I’m about to embark upon a detachment of Ultrasmurfs, or at least Ultrasmurf successors, and the first logistical question was this: should I do the Macragge Blue basecoat with a brush, an airbrush, or a spray can? There are arguments for all three options, and as with all hobby quandaries, everyone must answer the question for themselves. Here’s my breakdown of the options, but let me know in the comments if you think I’m talking right out of my proverbial:
With a brush
A very large brush loaded with watered down paint will cover a model inside of about 30 seconds, but will need three or more coats for an even finish, depending on the colour. Your palette technique and brush loading also has to be on point (since it would be easy to overload the mini with paint) so this technique isn’t great for beginners.
With an airbrush
In my ignorance I thought this might save me time over a brush, but after talking to several airbrushing friends and after actually airbrushing a test mini, it turns out that actually what you’re getting is maximal quality but also maximal faff. Someone very practised in the use of their airbrush would undoubtedly reduce this faff time significantly, since they’ll be quick and efficient at getting the right paint consistency and so on, but this technique took longer than the other options by a wide margin. Two coats of Macragge Blue were still significantly darker over a black primer than the spray can, to the extent that it looked like Kantor Blue. That said, the texture was silky smooth, and after some more coats this would clearly produce the best finish.
With a spray can
So here you’re getting a strong colour over a black primer in almost no time whatsoever. The downside? You’ll get way more texture on the model, resulting in a vibrant but sub-optimal finish. I am an extremely lazy man, however, and am willing to skip my least favourite stage (basecoating) if it means a mildly less pleasing result. Your mileage on the texture thing may vary; see below for the results on a finished miniature.

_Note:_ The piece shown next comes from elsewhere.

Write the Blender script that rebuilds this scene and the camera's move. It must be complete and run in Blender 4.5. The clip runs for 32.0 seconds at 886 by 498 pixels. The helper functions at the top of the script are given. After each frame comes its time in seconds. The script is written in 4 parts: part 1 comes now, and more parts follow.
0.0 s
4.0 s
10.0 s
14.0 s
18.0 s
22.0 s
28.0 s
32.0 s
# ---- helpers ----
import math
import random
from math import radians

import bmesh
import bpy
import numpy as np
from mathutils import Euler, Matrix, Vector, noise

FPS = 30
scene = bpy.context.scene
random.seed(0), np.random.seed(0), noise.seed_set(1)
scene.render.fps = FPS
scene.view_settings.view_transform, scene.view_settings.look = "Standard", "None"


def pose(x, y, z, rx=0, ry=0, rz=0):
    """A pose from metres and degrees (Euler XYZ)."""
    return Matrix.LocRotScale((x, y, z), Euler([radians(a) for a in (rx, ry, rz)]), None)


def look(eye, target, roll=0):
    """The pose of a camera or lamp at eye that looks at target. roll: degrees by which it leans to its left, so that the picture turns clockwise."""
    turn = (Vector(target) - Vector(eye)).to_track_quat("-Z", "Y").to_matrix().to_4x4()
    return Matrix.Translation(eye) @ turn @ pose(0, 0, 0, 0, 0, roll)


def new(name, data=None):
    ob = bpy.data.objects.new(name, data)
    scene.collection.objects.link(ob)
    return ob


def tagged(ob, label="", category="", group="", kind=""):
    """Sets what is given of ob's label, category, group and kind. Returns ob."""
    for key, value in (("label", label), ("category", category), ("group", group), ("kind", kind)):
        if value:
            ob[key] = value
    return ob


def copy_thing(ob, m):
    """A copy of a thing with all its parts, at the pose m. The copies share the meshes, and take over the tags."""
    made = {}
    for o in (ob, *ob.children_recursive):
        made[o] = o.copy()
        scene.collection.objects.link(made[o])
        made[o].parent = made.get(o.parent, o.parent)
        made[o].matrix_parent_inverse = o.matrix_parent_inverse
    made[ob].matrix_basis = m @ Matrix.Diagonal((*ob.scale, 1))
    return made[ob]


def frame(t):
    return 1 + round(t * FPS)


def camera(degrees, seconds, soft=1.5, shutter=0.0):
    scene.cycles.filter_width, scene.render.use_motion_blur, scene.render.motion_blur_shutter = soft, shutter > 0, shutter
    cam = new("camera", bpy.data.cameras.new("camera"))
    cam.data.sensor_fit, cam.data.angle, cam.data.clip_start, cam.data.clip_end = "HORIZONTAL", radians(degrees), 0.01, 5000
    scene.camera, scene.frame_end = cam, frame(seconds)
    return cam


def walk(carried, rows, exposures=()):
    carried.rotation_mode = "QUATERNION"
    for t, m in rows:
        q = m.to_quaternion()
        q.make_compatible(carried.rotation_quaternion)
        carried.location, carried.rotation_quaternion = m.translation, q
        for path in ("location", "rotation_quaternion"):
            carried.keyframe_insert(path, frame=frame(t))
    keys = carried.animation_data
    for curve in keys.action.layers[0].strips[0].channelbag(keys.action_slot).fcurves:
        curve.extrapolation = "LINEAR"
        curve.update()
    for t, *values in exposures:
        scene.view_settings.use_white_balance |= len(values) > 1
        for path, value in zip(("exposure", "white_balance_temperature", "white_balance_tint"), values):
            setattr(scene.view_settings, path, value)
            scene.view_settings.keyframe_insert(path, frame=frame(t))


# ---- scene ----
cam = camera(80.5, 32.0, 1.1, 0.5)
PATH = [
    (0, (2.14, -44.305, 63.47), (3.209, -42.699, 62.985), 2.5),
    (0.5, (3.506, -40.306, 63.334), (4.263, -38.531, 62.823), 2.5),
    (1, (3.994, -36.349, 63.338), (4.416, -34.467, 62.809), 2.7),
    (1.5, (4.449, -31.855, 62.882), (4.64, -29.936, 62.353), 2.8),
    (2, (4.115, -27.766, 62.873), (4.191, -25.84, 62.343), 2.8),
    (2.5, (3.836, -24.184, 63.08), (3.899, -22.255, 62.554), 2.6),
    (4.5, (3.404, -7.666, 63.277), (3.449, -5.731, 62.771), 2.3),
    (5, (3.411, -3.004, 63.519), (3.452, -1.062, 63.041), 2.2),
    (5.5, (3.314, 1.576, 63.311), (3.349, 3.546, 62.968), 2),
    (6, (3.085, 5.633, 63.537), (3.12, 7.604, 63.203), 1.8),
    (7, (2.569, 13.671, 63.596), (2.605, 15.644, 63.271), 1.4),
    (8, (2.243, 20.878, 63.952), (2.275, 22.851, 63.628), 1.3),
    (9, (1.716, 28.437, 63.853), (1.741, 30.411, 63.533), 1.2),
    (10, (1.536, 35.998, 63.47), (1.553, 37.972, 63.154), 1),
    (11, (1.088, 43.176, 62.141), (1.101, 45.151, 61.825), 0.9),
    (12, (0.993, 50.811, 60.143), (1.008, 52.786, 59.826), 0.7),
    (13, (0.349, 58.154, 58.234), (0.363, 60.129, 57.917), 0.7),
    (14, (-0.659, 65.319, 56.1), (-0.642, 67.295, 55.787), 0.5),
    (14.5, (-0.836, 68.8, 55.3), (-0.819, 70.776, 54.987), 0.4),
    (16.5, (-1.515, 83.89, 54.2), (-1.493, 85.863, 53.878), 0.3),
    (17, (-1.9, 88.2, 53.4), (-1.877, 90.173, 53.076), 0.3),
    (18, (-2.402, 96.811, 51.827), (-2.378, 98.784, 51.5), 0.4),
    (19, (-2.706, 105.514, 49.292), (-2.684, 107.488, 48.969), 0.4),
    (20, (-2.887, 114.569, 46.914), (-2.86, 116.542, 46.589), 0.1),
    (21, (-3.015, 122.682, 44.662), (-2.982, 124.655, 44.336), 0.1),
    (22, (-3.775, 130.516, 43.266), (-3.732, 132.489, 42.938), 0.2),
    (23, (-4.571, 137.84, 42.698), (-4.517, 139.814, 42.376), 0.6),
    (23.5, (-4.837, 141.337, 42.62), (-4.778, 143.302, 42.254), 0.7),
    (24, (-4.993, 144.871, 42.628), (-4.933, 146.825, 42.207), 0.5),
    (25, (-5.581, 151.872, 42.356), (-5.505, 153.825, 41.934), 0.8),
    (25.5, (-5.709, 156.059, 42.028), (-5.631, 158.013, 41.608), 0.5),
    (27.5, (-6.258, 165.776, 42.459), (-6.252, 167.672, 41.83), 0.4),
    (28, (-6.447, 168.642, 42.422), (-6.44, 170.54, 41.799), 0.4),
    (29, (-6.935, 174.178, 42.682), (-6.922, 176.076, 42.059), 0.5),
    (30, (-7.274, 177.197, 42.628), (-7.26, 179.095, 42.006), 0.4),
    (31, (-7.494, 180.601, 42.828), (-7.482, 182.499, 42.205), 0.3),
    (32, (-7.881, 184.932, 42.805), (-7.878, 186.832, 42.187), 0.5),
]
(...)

There are other metrics to consider. First is expense. Spray cans are definitely the most expensive option unless you don’t already own an airbrush, in which case it’ll take a long time for that investment to pay itself back vs. individual spray cans. Secondly is the environmental impact, in which case spray cans are unarguably the worst, and the least efficient. At least where I live we can recycle aerosol cans? Still, not ideal.

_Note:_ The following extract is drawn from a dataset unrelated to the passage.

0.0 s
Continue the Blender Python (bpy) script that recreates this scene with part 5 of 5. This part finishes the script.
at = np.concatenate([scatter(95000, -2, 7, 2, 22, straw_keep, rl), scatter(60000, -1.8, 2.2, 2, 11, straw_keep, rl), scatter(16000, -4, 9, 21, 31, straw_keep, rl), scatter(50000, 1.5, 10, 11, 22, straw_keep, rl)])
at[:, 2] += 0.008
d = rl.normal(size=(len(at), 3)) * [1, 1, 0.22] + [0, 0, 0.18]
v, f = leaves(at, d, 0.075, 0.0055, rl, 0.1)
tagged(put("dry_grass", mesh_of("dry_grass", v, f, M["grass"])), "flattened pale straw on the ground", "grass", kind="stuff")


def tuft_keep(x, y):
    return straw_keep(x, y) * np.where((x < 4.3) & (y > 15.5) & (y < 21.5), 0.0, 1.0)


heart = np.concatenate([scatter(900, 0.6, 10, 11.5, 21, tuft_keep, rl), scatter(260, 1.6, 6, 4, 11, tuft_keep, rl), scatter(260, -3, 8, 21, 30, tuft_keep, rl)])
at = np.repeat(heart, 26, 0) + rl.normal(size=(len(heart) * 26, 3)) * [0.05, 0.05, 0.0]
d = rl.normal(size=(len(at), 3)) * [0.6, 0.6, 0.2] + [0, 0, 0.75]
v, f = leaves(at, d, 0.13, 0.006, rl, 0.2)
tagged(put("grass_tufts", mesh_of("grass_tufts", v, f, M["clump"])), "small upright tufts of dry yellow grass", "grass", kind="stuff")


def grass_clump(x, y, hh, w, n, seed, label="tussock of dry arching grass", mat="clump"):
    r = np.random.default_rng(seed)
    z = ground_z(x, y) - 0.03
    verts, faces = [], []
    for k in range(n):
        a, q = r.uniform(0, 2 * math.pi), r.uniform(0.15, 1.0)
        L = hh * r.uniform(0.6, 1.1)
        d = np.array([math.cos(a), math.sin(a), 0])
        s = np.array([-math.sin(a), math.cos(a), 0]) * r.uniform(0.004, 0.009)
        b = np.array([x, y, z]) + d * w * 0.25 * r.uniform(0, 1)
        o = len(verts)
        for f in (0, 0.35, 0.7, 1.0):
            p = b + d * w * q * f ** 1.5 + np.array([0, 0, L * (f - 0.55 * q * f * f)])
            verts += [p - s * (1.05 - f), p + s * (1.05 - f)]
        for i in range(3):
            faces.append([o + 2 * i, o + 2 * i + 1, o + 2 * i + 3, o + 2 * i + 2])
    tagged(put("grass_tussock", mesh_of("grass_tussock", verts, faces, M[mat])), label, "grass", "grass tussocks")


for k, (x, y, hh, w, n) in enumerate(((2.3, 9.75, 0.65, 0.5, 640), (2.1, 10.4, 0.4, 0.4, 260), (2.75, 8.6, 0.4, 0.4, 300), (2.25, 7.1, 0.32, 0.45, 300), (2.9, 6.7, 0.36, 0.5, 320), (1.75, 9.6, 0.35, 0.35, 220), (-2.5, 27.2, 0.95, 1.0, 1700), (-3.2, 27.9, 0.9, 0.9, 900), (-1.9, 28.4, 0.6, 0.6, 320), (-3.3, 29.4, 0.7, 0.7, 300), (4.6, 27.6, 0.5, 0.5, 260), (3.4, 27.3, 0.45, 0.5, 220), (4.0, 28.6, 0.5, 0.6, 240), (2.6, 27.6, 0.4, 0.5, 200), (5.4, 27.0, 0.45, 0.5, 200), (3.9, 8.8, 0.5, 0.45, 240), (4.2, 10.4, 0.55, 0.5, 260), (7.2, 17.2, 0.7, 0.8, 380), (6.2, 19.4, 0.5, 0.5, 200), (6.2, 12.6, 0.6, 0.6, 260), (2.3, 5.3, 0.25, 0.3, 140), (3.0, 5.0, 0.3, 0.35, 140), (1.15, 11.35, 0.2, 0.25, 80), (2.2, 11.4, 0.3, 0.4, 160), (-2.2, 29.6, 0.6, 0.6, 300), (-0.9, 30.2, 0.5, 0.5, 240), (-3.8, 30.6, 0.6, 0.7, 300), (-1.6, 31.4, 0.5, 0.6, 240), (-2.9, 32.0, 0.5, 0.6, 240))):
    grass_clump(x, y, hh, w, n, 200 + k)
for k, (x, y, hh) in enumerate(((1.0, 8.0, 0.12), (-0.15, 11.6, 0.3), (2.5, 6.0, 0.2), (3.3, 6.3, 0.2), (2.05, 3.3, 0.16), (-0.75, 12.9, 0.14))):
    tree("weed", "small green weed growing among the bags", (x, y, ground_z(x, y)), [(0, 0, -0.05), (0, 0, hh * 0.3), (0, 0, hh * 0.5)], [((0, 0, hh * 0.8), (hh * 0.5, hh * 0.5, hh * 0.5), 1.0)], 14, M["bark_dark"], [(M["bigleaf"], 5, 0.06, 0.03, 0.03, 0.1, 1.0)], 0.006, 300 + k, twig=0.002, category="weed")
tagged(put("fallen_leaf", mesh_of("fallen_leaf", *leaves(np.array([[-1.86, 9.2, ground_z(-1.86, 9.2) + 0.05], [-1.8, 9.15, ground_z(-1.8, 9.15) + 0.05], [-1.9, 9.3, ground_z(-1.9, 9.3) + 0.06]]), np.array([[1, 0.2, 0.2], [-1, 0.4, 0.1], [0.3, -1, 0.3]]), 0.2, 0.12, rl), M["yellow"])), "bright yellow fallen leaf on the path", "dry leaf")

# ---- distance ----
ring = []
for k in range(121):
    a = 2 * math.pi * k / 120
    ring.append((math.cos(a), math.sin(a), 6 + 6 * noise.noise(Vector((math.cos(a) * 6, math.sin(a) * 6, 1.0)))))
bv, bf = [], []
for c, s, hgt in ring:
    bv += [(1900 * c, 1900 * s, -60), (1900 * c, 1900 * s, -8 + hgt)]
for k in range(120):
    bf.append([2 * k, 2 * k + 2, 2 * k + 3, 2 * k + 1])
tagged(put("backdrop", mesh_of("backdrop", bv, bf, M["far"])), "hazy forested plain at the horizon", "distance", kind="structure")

Spray can test model: the results
As usual, laziness won out in the end. I decided to just use the damn spray can for my new primaris astartes detachment. They’re going to be Ultramarines successors (so that I can write my own background and characters) but for the test model I decided to paint an actual Ultramarines sergeant who’s been assigned to the successor chapter as an advisor, since they’re all new and innocent about the ways of the 41st Millennium. Here he is:
That blue is the blue spray can over a chaos black primer, followed by a single thin coat of Macragge Blue to help get a satin finish in line with the other surfaces on the mini. The highlights and shading were applied with the standard Ultramarines colours (basecoat Macragge Blue, line-in shade of Nuln Oil, highlight Calgar Blue, edge highlight with Fenrisian Grey).
It’s not my best paint job ever, but it’s certainly not my worst either. For comedy value, I feel it’s important to compare this guy to one of the first space marines I ever painted.
It seems fair to suggest that my painting ability and Games Workshop’s miniatures have both improved somewhat since the 90s.